Que las trajeron para controlar la sobrepoblación de palomas y fracasaron, dicen algunos. Que llegaron por culpa del tráfico ilegal de especies exóticas, cuentan otros, y que unos cuantos pares de escapistas fecundos y empeñosos poblaron las zonas más arboladas de Lima. Que son lindas y tiernísimas, con esas manitos y su colita peludita, ¡ay qué hermosura!, se conmueven unos, sobre todo las señoras con poco quehacer. Que son malísimas, llenas de pulgas, garrapatas y sepa Dios qué más, son ratas con pashmina, opinan otros y casi todos los de ese bando cuentan algo muy parecido: una vez, una de ellas los miró fijamente, y así, sin quitarles la mirada, se golpeó el pecho en pose de King Kong, ¿y qué hizo usted?, ¡salí disparado!

El Servicio Nacional Forestal y de Fauna Silvestre, que existe, aunque nadie lo hubiera creído, está harto de pedir a los limeños que no se acerquen a las ardillas y que, por favor, de ninguna manera, pero de ninguna, les den de comer. Por las puras es. Sus enamorados no sólo las contemplan embelesados, les toman fotos y las filman, sino que, buenísimos, se han erigido en sus protectores y proveedores, y como la ardilla no tiene depredadores naturales en Lima, ha comenzado a reinar.

Mi amor, dice casi siempre una mujer, aunque también hay hombres, tu comidita, mi vida, y alguna ardilla se acerca tanto, que toma la comida de los dedos del proveedor y luego se aleja. Mi reina, hermosa, preciosa, sigue diciendo el humano, buenísimo, mientras va colocando más frutas, verduras, semillas y/o un pocillo con agua en alguna rama del árbol o al pie del mismo. No faltan los que colaboran, buenísimos también, con guisos, arroz cocido y hasta tallarines, al fin y al cabo, la gastronomía peruana es tan sabrosa que ha de deleitar hasta a una ardilla, aunque esos lo hacen con menos aspaviento, no vaya alguien a increparles que podrían indigestarlas. Hasta mañana, mi amorcito, se despiden, con alharaca o sin ella, y entonces las ramas empiezan a sonar.

Desde las copas más altas bajan más ardillas a toda velocidad para recoger lo que no pidieron porque pueden proveerse solas, pero sólo los tontos rechazan algo sin probarlo y nadie hay más listo que una ardilla, o, como se dice en peruano, las ardillas son muy moscas. Surgen las peleas, siempre bárbaras y a todo correr, y en el afán de derrotar al prójimo, a la ardilla no le importa que su rival pueda terminar en el hocico de un perro que presencia el espectáculo fascinado al pie del árbol, ¡Ttttsssss!, escapa con las justas la ardilla derrotada pero vivísima, ¡Aaauuu!, llora el perro sin entender nada porque pasó demasiado rápido.

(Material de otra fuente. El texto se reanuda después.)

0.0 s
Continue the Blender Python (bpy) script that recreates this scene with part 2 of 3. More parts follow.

Los perros son dignos de verse. Algunos las miran de reojo, con la resignación de quien sabe que por mucho que las persiga, nunca las alcanzará y es mejor fingir indiferencia que perder la dignidad. Los menos sabios o más optimistas, caminan en cambio mirando al cielo con cara de pavos, como hipnotizados, y cuando detectan a una, tuercen los ojitos en el esfuerzo imposible de seguirle el rastro. ¡Aaauuu!, desesperan, quién sabe si con curiosidad científica o gastronómica, imitando en tierra las carreras que pega la ardilla en las copas de los árboles, ¡aaayyy!, frenéticos, trepan cuantos troncos pueden y en general, hacen un papelón que los deja con la lengua y el orgullo por el suelo, ¡aaauuu!, dicen más bajito cuando sus humanos logran convencerlos de que es una misión imposible, porque la ardilla ha llegado a una rama tan alta, que está acusándolos con Dios. Si alguno de los guardianes de las ardillas, buenísimo, presencia esto, se ofende e interviene.

–Su perrita está cazando a la ardilla y no deja que coma lo que le hemos traído.

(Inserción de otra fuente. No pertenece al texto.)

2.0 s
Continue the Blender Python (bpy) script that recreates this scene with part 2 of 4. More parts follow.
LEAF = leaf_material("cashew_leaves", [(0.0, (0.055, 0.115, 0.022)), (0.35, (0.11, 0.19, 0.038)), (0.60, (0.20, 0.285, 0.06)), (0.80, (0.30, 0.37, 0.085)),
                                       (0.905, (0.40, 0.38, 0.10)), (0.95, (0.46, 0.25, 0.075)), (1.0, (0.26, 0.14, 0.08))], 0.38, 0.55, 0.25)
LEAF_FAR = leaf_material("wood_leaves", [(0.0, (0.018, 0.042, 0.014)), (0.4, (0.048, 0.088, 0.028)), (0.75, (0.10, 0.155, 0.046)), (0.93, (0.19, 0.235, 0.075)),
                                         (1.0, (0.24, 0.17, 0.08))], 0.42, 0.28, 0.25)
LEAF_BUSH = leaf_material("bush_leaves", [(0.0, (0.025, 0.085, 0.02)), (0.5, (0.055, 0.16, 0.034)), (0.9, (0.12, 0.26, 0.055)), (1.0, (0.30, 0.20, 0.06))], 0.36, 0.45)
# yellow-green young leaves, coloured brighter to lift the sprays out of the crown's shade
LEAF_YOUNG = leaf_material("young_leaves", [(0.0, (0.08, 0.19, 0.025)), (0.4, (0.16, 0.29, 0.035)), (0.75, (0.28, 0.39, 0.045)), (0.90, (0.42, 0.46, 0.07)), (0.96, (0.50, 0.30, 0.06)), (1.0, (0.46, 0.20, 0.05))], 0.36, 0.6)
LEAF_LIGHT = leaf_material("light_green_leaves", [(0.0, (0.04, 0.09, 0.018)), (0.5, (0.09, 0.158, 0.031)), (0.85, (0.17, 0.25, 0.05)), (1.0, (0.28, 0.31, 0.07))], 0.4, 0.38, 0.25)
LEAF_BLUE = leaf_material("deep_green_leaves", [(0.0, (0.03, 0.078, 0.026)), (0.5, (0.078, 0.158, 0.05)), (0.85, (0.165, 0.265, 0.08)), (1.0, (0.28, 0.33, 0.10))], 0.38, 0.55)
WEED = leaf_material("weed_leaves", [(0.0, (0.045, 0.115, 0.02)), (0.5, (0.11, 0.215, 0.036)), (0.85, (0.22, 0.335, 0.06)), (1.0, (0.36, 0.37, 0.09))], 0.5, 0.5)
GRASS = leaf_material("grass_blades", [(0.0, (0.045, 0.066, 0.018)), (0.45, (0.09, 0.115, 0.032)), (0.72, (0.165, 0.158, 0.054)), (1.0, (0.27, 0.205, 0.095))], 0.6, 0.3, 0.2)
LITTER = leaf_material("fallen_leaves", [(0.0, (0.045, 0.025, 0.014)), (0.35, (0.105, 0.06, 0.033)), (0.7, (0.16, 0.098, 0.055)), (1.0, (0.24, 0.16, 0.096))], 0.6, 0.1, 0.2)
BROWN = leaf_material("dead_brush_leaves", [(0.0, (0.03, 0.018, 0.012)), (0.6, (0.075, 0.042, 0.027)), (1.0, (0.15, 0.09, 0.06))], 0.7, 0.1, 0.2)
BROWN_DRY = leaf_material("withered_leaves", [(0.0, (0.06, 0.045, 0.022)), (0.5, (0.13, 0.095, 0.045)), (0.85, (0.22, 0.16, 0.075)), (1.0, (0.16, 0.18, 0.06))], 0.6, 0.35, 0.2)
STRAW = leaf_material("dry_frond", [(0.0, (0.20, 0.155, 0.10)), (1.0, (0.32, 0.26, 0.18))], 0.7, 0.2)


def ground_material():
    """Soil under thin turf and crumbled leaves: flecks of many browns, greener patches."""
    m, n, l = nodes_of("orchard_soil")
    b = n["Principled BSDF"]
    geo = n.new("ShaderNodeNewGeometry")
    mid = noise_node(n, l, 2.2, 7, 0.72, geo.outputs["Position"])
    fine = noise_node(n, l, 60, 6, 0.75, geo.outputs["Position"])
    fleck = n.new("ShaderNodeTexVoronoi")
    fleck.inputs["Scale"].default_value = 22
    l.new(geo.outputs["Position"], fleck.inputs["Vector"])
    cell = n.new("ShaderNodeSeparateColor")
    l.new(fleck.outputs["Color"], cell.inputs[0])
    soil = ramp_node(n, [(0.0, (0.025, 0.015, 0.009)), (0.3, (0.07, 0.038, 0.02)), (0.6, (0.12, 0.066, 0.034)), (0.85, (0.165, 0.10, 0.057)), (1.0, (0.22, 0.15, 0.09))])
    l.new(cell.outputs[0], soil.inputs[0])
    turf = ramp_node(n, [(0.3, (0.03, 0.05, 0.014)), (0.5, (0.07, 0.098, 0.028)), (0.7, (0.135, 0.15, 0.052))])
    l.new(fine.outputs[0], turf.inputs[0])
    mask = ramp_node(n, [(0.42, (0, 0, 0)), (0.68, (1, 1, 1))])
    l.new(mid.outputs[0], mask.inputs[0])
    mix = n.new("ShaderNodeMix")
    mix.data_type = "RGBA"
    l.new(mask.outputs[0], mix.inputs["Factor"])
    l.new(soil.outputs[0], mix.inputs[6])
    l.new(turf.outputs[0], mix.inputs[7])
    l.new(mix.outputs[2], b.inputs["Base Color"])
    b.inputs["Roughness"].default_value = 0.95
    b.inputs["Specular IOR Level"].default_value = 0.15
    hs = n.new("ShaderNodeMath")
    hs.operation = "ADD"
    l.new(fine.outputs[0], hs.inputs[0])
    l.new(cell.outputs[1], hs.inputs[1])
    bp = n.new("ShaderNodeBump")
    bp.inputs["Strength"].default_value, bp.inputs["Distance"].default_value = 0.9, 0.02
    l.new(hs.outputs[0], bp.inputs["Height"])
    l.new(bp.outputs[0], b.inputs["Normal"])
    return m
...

–Sólo está mirándola y la comida está tan alta, que puede comerla sin que mi perra la alcance.

–Sí, pero está estresándola.

Sucede que los guardianes de las ardillas, buenísimos, están consiguiendo hacerles creer que el mundo es un lugar buenísimo, como ellos, y en ocasiones, las susodichas bajan la guardia. Se les ve caminando al pie de los árboles, en las veredas y hasta en las pistas, distraídas, como quien piensa en la inmortalidad del mosquito, sin prestar atención al ambiente, desechando las órdenes que sus mayores inculcaron en su instinto. Sucede también que no todos los perros van con correa porque sus dueños creen que las normas municipales valen tanto como las exhortaciones del Servicio Nacional Forestal y de Fauna Silvestre. Sucede, poquísimas veces, pero sucede, que algún perro suelto encuentra a una de esas ardillas de espaldas, pensando en las musarañas y ¡Zas!, le tuerce el pescuezo, asciende a leyenda entre los perros del barrio y desciende a asesino malvado entre los limeños buenísimos. No sólo pasa con los perros sueltos, sino también con los que pasean a cargo de algún adicto al teléfono celular.

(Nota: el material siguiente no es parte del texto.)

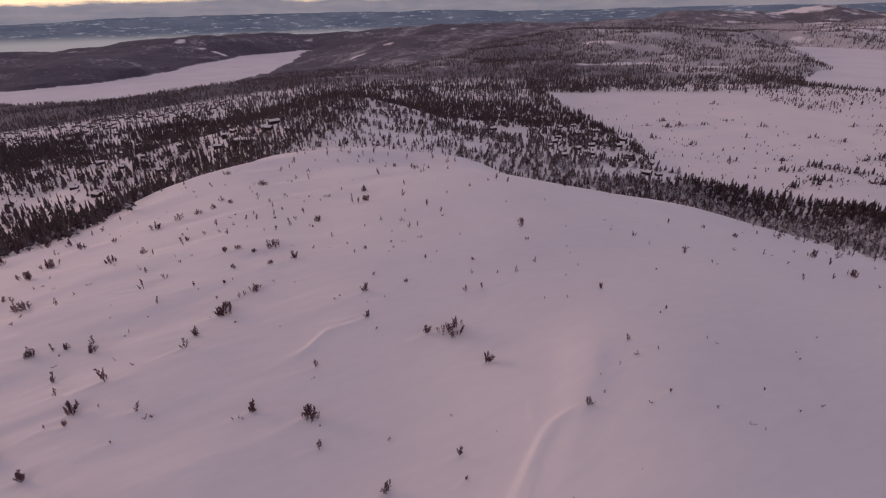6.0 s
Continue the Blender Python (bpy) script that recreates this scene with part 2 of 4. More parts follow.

Estas poquísimas bajas no hacen ni cosquillas al tamaño de la población de ardillas en Lima, pero han hundido a perros (y a gatos) en la ignominia. La Reina come pan, manzanas y ají de gallina; de vez en cuando roe cables y ramas, porque todavía, aunque lejana, oye a la voz de sus ancestros recordarle que sus dientes nunca paran de crecer, y absorta, cada día más convencida de que los humanos somos buenísimos, juega con su corona. Si por lo menos un perro callejero pudiera acercársele y contarle las consecuencias de confiar en los humanos… ¡Fuera de aquí perro cochino!, ¡espántalo, espántalo, que está estresando a la ardillita! ¡Vete, asesino malvado!

El tordo y la calandria, inmunes a los juicios humanos, patrullan los parques serísimos, con actitud de quien lleva un fusil al hombro.